In Drenthe zorgde Landschapsbeheer Drenthe voor de coördinatie van deze dag. Op 25 verschillende plaatsen door de hele provincie werden natuurterreintjes opgeknapt. Een van de locaties was jeneverbesstruweel de Palms bij Meppen. Onder de bezielende leiding van ’”Waggel Jan” werden bomen gekapt en plaggen gestoken.
Per huifkar werden ruim zestig vrijwilligers, variërend in leeftijd van zeven tot zeventig jaar, naar de 5 hectare grote locatie in Meppen (gemeente Coevorden) gebracht. De jeneverbes wordt ook wel de cipres van het noorden genoemd. Jeneverbesstruweel de Palms is een unieke locatie in Nederland. Het is een van de plaatsen in Drenthe waar de beschermde groene struik te vinden is. De afgelopen zestig jaar komen er echter weinig tot geen nieuwe struiken bij, waardoor de bes met uitsterven wordt bedreigd. Reden genoeg om er extra aandacht aan te besteden, aldus coördinator Pieter Posthumus.
Meppen is een jeneverbesdorp bij uitstek. De bewoners van Meppen zijn nauw betrokken bij de jeneverbes of palm, zoals de bes in Drenthe wordt genoemd. Van oudsher werden de takken in het dorp gebruikt voor versieringen tijdens bruiloften en dorpsfeesten.

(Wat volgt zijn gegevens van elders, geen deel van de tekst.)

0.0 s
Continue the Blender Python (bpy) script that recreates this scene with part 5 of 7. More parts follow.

Traditiegetrouw klinkt bij aankomst op de locatie de boerhoorn. Deze hoorn werd in vroegere dagen geblazen om mensen op te roepen deel te nemen aan gemeenschappelijke klussen. De meeste vrijwilligers zijn inwoners van Meppen. „Logisch”, zegt Posthumus, „de inwoners hebben een band met dit gebied. Al van kleins af aan speelden zij hier en nu komen ze hier met hun kinderen. Ze voelen zich sterk verantwoordelijk voor hun bes.”
Een als zwerver uitgedoste man, bekend onder de naam Waggel Jan, verwelkomt de vrijwilligers. In zijn kielzog zijn vrouw Annegie, eveneens uitgedost in kleding uit lang vervlogen tijden. Sinds eind negentiende eeuw is de zwerver een bekende verschijning in Meppen en omgeving. Hij dankt zijn bijnaam aan het feit dat hij jeneverbessen verzamelde. De jeneverbesstruik, in de streek ook wel waggelbossie genoemd, leverde hem de naam Waggel Jan op.

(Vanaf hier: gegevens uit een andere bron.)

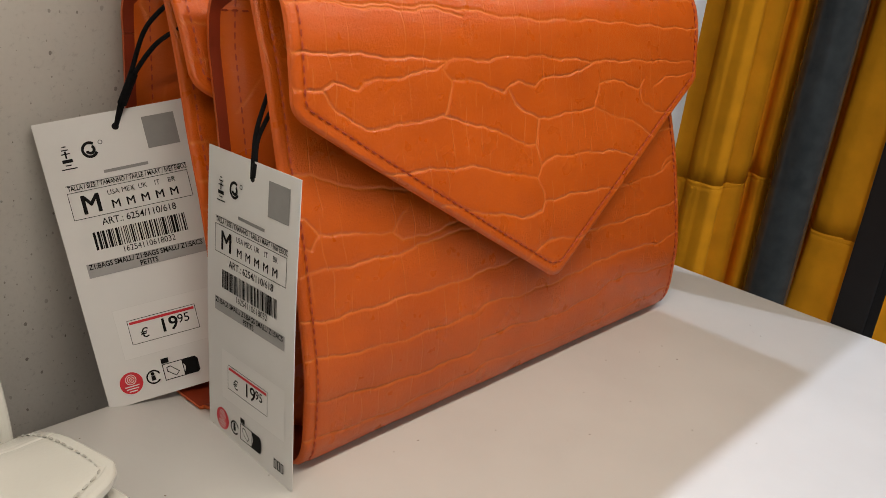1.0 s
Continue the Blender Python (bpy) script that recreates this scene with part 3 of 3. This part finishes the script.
def tag(m, bend, curl, label, with_mark=True):
    """A printed cardboard swing tag; a runs across, b down from the top, in metres."""
    root = thing("price_tag", m, label, "price tag", "price tags")

    def place(a, b, lift):
        k = b / TAG_H
        off = bend * math.sin(math.pi * k) + curl * max(0.0, k - 0.55) ** 2
        return Vector((a, -lift - off, -b))

    # card with rounded corners and a punched hole
    nx, nz = 24, 44
    verts, faces = [], []
    hole = (0.0279, 0.0057)

    def on_card(i, j):
        a, b = TAG_W * i / nx, TAG_H * j / nz
        return a, b

    for layer in (0.00016, -0.00016):
        for j in range(nz + 1):
            for i in range(nx + 1):
                a, b = on_card(i, j)
                verts.append(place(a, b, layer))
    n = (nx + 1) * (nz + 1)
    for j in range(nz):
        for i in range(nx):
            p = j * (nx + 1) + i
            faces.append((p, p + nx + 1, p + nx + 2, p + 1))
            faces.append((p + n, p + 1 + n, p + nx + 2 + n, p + nx + 1 + n))
    ring = [i for i in range(nx + 1)] + [j * (nx + 1) + nx for j in range(1, nz + 1)] + [nz * (nx + 1) + i for i in range(nx - 1, -1, -1)] + [j * (nx + 1) for j in range(nz - 1, 0, -1)]
    for p, q in zip(ring, ring[1:] + ring[:1]):
        faces.append((p, q, q + n, p + n))
    mesh_object("card", verts, faces, CARD, root, False)

    def put(name, bm, material, a, b, lift=0.00042, squeeze=1.0, parent=root, label=""):
        for v in bm.verts:
            at = b - v.co.y
            v.co = place(a + v.co.x * squeeze, at - (0.0022 * max(0.0, 1 - at / 0.1) if name != "hole" else 0.0), lift)
        return part(name, bm, material, parent, label)

    def rect(name, a0, b0, a1, b1, material, lift=0.00038, label="", parent=root):
        bm = bmesh.new()
        k = max(1, int((b1 - b0) / 0.003))
        rows = [[bm.verts.new((a, -(b0 + (b1 - b0) * i / k), 0)) for a in (a0, a1)] for i in range(k + 1)]
        for r, q in zip(rows[:-1], rows[1:]):
            bm.faces.new((r[0], q[0], q[1], r[1]))
        return put(name, bm, material, 0, 0, lift, parent=parent, label=label)

    def frame_lines(name, a0, b0, a1, b1, w, material, parent=root):
        bm = bmesh.new()
        for r in ((a0, b0, a1, b0 + w), (a0, b1 - w, a1, b1), (a0, b0, a0 + w, b1), (a1 - w, b0, a1, b1)):
            bm.faces.new([bm.verts.new((x, -y, 0)) for x, y in ((r[0], r[1]), (r[0], r[3]), (r[2], r[3]), (r[2], r[1]))])
        return put(name, bm, material, 0, 0, parent=parent)

    def disc(name, a, b, r, material, inner=0.0, lift=0.00038, label="", arc=1.0, start=0.0):
        bm = bmesh.new()
        n = 28
        if inner:
            o = [(bm.verts.new((a + r * math.cos(w), -b + r * math.sin(w), 0)), bm.verts.new((a + inner * math.cos(w), -b + inner * math.sin(w), 0))) for w in [start + 2 * math.pi * arc * k / n for k in range(n + 1)]]
            for p, q in zip(o[:-1], o[1:]):
                bm.faces.new((p[0], q[0], q[1], p[1]))
        else:
            bm.faces.new([bm.verts.new((a + r * math.cos(2 * math.pi * k / n), -b + r * math.sin(2 * math.pi * k / n), 0)) for k in range(n)])
        return put(name, bm, material, 0, 0, lift, label=label)

    disc("hole", hole[0], hole[1], 0.0013, INK, 0, 0.00036, "punched dark hole")
    # marks near the top
    bm = bmesh.new()
    for a, b, w, h in ((0.0084, 0.0132, 0.0006, 0.0026), (0.0071, 0.0140, 0.0032, 0.0004), (0.0075, 0.0126, 0.0024, 0.0004), (0.0080, 0.0114, 0.0014, 0.0004), (0.0070, 0.0162, 0.0036, 0.0012), (0.0078, 0.0181, 0.0020, 0.0004), (0.0062, 0.0194, 0.0054, 0.0004)):
        bm.faces.new([bm.verts.new((x, -y, 0)) for x, y in ((a, b), (a, b + h), (a + w, b + h), (a + w, b))])
    put("printed_mark", bm, INK, 0, 0, label="small black printed pictogram")
    disc("printed_ring", 0.0172, 0.0142, 0.0030, INK, 0.0020, arc=0.78, start=0.9)
    disc("printed_ring", 0.0174, 0.0142, 0.0018, INK, 0.0008, arc=0.62, start=3.4)
    disc("printed_ring", 0.0213, 0.0122, 0.0008, INK, 0.0006)
    rect("printed_patch", 0.0375, 0.0062, 0.0493, 0.0178, GREY_INK, label="plain dark grey printed square")
    rect("printed_bar", 0.0200, 0.0223, 0.0360, 0.0234, GREY_INK, label="thin grey printed bar")
    # size box
    put("printed_text", glyphs("TALLA / SIZE / TAMANHO / TAILLE / MAAT / \u039c\u0395\u0393\u0395\u0398\u039f\u03a3", 0.0024, bold=0.00004), INK, 0.0062, 0.0267, squeeze=0.735)
    frame_lines("printed_frame", 0.0056, 0.0281, 0.0492, 0.0381, 0.0002, INK)
    rect("printed_bar", 0.0056, 0.0254, 0.0492, 0.0256, INK)
    for k in range(3):
        put("printed_text", glyphs("M", 0.0100), INK, 0.0090 + 0.0002 * k, 0.0336, 0.00042 + 0.00002 * k, squeeze=0.95)
    for k, word in enumerate(("USA", "MEX", "UK", "IT", "BR")):
        a = 0.0213 + 0.00535 * k
        put("printed_text", glyphs(word, 0.0027, "CENTER"), INK, a, 0.0306, squeeze=0.88)
        put("printed_text", glyphs("M", 0.0044, "CENTER"), INK, a, 0.0351)
        put("printed_text", glyphs("M", 0.0044, "CENTER"), INK, a + 0.00012, 0.0351, 0.00044)
    put("printed_text", glyphs("ART.: 6254/110/618", 0.0036, bold=0.00002), INK, 0.0148, 0.0406, squeeze=0.93)
    # striped code
    bm = bmesh.new()
    rng = random.Random(11)
    a = 0.0105
    while a < 0.0440:
        w = rng.choice((0.00030, 0.00030, 0.00060, 0.00090))
        bm.faces.new([bm.verts.new((x, -y, 0)) for x, y in ((a, 0.0436), (a, 0.0503), (a + w, 0.0503), (a + w, 0.0436))])
        a += w + rng.choice((0.00028, 0.00028, 0.0006))
    put("printed_stripes", bm, INK, 0, 0)
    put("printed_text", glyphs("16254110618032", 0.0032), INK, 0.0193, 0.0520, squeeze=0.88)
    rect("printed_band", 0.0055, 0.0546, 0.0492, 0.0598, GREY_BAND, label="grey printed band")
    put("printed_text", glyphs("Z1:BAGS SMALL/ Z1:BAGS SMALL/ Z1:SACS", 0.0027, bold=0.00005), INK, 0.0062, 0.0559, 0.00046, 0.835)
    put("printed_text", glyphs("PETITS", 0.0027, "CENTER", 0.00005), INK, 0.0275, 0.0585, 0.00046, 0.85)
    # price sticker
    sticker = rect("sticker", 0.0098, 0.0735, 0.0500, 0.0930, STICKER, 0.00036, "glossy white price sticker")
    frame_lines("sticker_rim", 0.0098, 0.0735, 0.0500, 0.0930, 0.00012, RIM_GREY, sticker)
    frame_lines("printed_frame", 0.0139, 0.0785, 0.0396, 0.0880, 0.0002, INK, sticker)
    rect("printed_band", 0.0146, 0.0793, 0.0390, 0.0803, RED_INK, 0.00046, "red printed line", sticker)
    put("printed_text", glyphs("\u20ac", 0.0050, bold=0.00003), INK, 0.0177, 0.0847, 0.00048, parent=sticker)
    for k in range(2):
        put("printed_text", glyphs("19", 0.0074, bold=0.00005), INK, 0.0247 + 0.0002 * k, 0.0838, 0.00048 + 0.00002 * k, parent=sticker)
    put("printed_text", glyphs("95", 0.0048, bold=0.00003), INK, 0.0320, 0.0828, 0.00048, parent=sticker)
    # symbols along the bottom
    disc("printed_disc", 0.0099, 0.1020, 0.0043, RED_INK, label="red printed disc")
    for r in (0.0005, 0.0012, 0.0019):
        disc("printed_ring", 0.0099, 0.1006, r + 0.00013, STICKER, max(0.0001, r - 0.00013), 0.00044)
    for k, w in enumerate((0.0052, 0.0046, 0.0030)):
        rect("printed_bar", 0.0099 - w / 2, 0.1030 + 0.0010 * k, 0.0099 + w / 2, 0.1034 + 0.0010 * k, STICKER, 0.00044)
    disc("printed_ring", 0.0183, 0.1020, 0.0028, INK, 0.0022, arc=0.85, start=0.3)
    disc("printed_disc", 0.0181, 0.1007, 0.0007, INK)
    rect("printed_bar", 0.0174, 0.1015, 0.0189, 0.1034, INK)
    frame_lines("printed_frame", 0.0222, 0.0982, 0.0300, 0.1048, 0.0003, INK)
    rect("printed_bar", 0.0222, 0.0960, 0.0250, 0.0980, INK)
    bm = bmesh.new()
    bm.faces.new([bm.verts.new((x, -y, 0)) for x, y in ((0.0294, 0.0982), (0.0308, 0.1015), (0.0294, 0.1048), (0.0350, 0.1048), (0.0358, 0.1040), (0.0358, 0.0994), (0.0348, 0.0982))])
    put("printed_patch", bm, INK, 0, 0, 0.00046)
    frame_lines("printed_mark", 0.0318, 0.1000, 0.0345, 0.1034, 0.0004, STICKER)
    bm = bmesh.new()
    bm.faces.new([bm.verts.new((x, -y, 0)) for x, y in ((0.0236, 0.0996), (0.0236, 0.1014), (0.0266, 0.1040), (0.0282, 0.1024), (0.0252, 0.0994))])
    put("printed_mark", bm, INK, 0, 0, 0.0004)
    bm = bmesh.new()
    bm.faces.new([bm.verts.new((x, -y, 0)) for x, y in ((0.0239, 0.0999), (0.0239, 0.1012), (0.0266, 0.1036), (0.0278, 0.1024), (0.0251, 0.0997))])
    put("printed_mark", bm, CARD, 0, 0, 0.00046)
    if with_mark:
        for k in range(3):
            frame_lines("printed_mark", 0.0438 + 0.0021 * k, 0.1018, 0.0454 + 0.0021 * k, 0.1056, 0.0004, INK)
    return root


RIM_GREY = plain("sticker_edge", (0.66, 0.65, 0.63), 0.6, 0.02)
GREY_BAND = plain("grey_band_ink", (0.36, 0.355, 0.35), 0.6, 0.05, 200.0)


def tag_pose(tl, tr, bl):
    a = (Vector(tr) - Vector(tl)).normalized()
    d = (Vector(tl) - Vector(bl)).normalized()
    n = a.cross(d).normalized()
    d = n.cross(a).normalized()
    m = Matrix((a, -n, d)).transposed().to_4x4()
    m.translation = Vector(tl)
    return m


tag(tag_pose((0.142, 0.0345, 0.102), (0.191, 0.014, 0.113), (0.150, -0.003, -0.001)), 0.0, 0.0, "white printed cardboard price tag hung by a black cord", False)
tag(tag_pose((-0.171, 0.012, 0.0726), (-0.124, 0.012, 0.0450), (-0.227, 0.012, -0.0220)), 0.0, 0.0, "white printed cardboard price tag beside the leaning white bag")
tag(tag_pose((0.1765, -0.026, 0.107), (0.1730, -0.080, 0.110), (0.1755, -0.032, -0.001)), 0.0012, 0.004, "white printed cardboard price tag hung beside the front orange bag")

cord = thing("tag_cord", pose(0, 0, 0), "black twisted cord loop through the tag of the rear orange bag", "cord", "tag cords")
tube("strand", [(0.1680, 0.0225, 0.1015), (0.1690, 0.0200, 0.112), (0.1712, 0.0160, 0.124), (0.1735, 0.010, 0.140), (0.1790, 0.002, 0.151)], 0.00085, CORD, cord)
tube("strand", [(0.1680, 0.0225, 0.1015), (0.1697, 0.0195, 0.112), (0.1718, 0.0150, 0.123), (0.1750, 0.006, 0.135), (0.1795, -0.004, 0.143)], 0.00085, CORD, cord)
tube("knot", [(0.1692, 0.0198, 0.111), (0.1705, 0.0178, 0.117), (0.1716, 0.0156, 0.123)], 0.0017, CORD, cord)
cord = thing("tag_cord", pose(0, 0, 0), "black cord through the tag of the front orange bag", "cord", "tag cords")
tube("strand", [(0.1745, -0.0535, 0.1025), (0.1752, -0.0528, 0.110), (0.1778, -0.0505, 0.118), (0.1850, -0.0460, 0.128)], 0.0008, CORD, cord)
tube("strand", [(0.1745, -0.0535, 0.1025), (0.1750, -0.0540, 0.108), (0.1772, -0.0520, 0.115), (0.1850, -0.0475, 0.122)], 0.0008, CORD, cord)
tube("knot", [(0.1748, -0.0543, 0.1035), (0.1752, -0.0548, 0.1080)], 0.0014, CORD, cord)


# ---- clothes rail beside the shelf ----
pole = thing("rail_pole", pose(0.95, 0.033, 0), "dark grey round metal pole of a clothes rail", "pole")
tube("pole", [(0, 0, -1.1), (0, 0, 0.0), (0, 0, 1.2), (0, 0, 2.2)], 0.025, POLE, pole, 24)


def dress(m, seed, across, deep, label):
    """A hanging cotton dress: wavy folds, a gathered seam, and a fuller tier below it."""
    root = thing("hanging_dress", m, label, "dress", "hanging dresses")
    rng = random.Random(seed)
    ph = [rng.uniform(0, 6.28) for _ in range(6)]

    def ring(z, full, fold, sharp):
        out = []
        n = 160
        for k in range(n):
            w = 2 * math.pi * k / n
            f = 1 + fold * (1.25 * math.sin(5 * w + ph[0] + 0.6 * z) + 0.6 * math.sin(9 * w + ph[1] - 0.9 * z)) + sharp * (math.sin(23 * w + ph[2]) + 0.7 * math.sin(37 * w + ph[3] + z))
            out.append((deep * full * f * math.cos(w), across * full * f * math.sin(w), z))
        return out

    def sheet(name, rows):
        verts = [v for r in rows for v in r]
        n = len(rows[0])
        faces = [(i * n + k, i * n + (k + 1) % n, (i + 1) * n + (k + 1) % n, (i + 1) * n + k) for i in range(len(rows) - 1) for k in range(n)]
        ob = mesh_object(name, verts, faces, MUSTARD, root, True)
        sol = ob.modifiers.new("thickness", "SOLIDIFY")
        sol.thickness = 0.0015
        return ob

    seam = -0.06
    sheet("skirt", [ring(z, 0.90 - 0.12 * max(0, z), 0.13, 0.008) for z in np.linspace(1.0, seam, 40)])
    rows = []
    for z in np.linspace(seam + 0.004, -0.45, 40):
        d = seam - z
        rows.append(ring(z, 0.90 + 0.07 * min(1.0, max(0.0, d) / 0.16), 0.13 + 0.03 * min(1.0, max(0.0, d) / 0.1), 0.008))
    sheet("tier", rows)
    hem = [ring(seam + dz, f, 0.13, 0.008) for dz, f in ((0.003, 0.899), (0.001, 0.902), (-0.001, 0.902), (-0.003, 0.899))]
    sheet("seam", hem)
    return root


dress(pose(0.943, 0.132, 0), 3, 0.045, 0.050, "mustard yellow cotton dress with gathered tier hanging on a rail")
dress(pose(1.00, 0.092, 0.012), 8, 0.040, 0.050, "mustard yellow cotton dress hanging close beside another")
dress(pose(1.04, -0.045, -0.04), 12, 0.080, 0.060, "mustard yellow cotton dress hanging beyond the rail pole")
# extra dresses, added so the gaps between the front ones turn dark
dress(pose(1.12, 0.20, 0.02), 21, 0.085, 0.050, "mustard yellow cotton dress added behind the others to darken the gaps")
dress(pose(1.16, 0.03, 0.0), 27, 0.085, 0.050, "mustard yellow cotton dress added in the second row to darken the gaps")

Samen met vrouw Annegie geeft hij een spoedcursus takken knippen, bomen zagen en plaggen steken. De aanwezige kinderen, getooid met werkhandschoenen en snoeischaren, doen niet voor de volwassenen onder. „Het is best wel spannend om takken weg te knippen en weg te brengen”, zegt de 5-jarige Sanne.
Even later klinkt er gejuich. Tussen de heideplanten wordt een jonge jeneverbes ontdekt. Het struikje wordt gemarkeerd met een lint om te voorkomen dat het tijdens de werkzaamheden sneuvelt. „Dit is het beeld wat we graag willen zien. Hoe meer jonge struiken, hoe groter de kans dat de jeneverbes niet verdwijnt uit het Drentse landschap. Daar doen we het tenslotte voor”, zegt Posthumus.
Op 265 locaties door heel het land kon zaterdag worden gewerkt aan de natuur. In totaal hielpen 10.000 vrijwilligers mee. Tijdens de eerste editie van de natuurwerkdag in 2001 waren dat er iets meer dan 1000.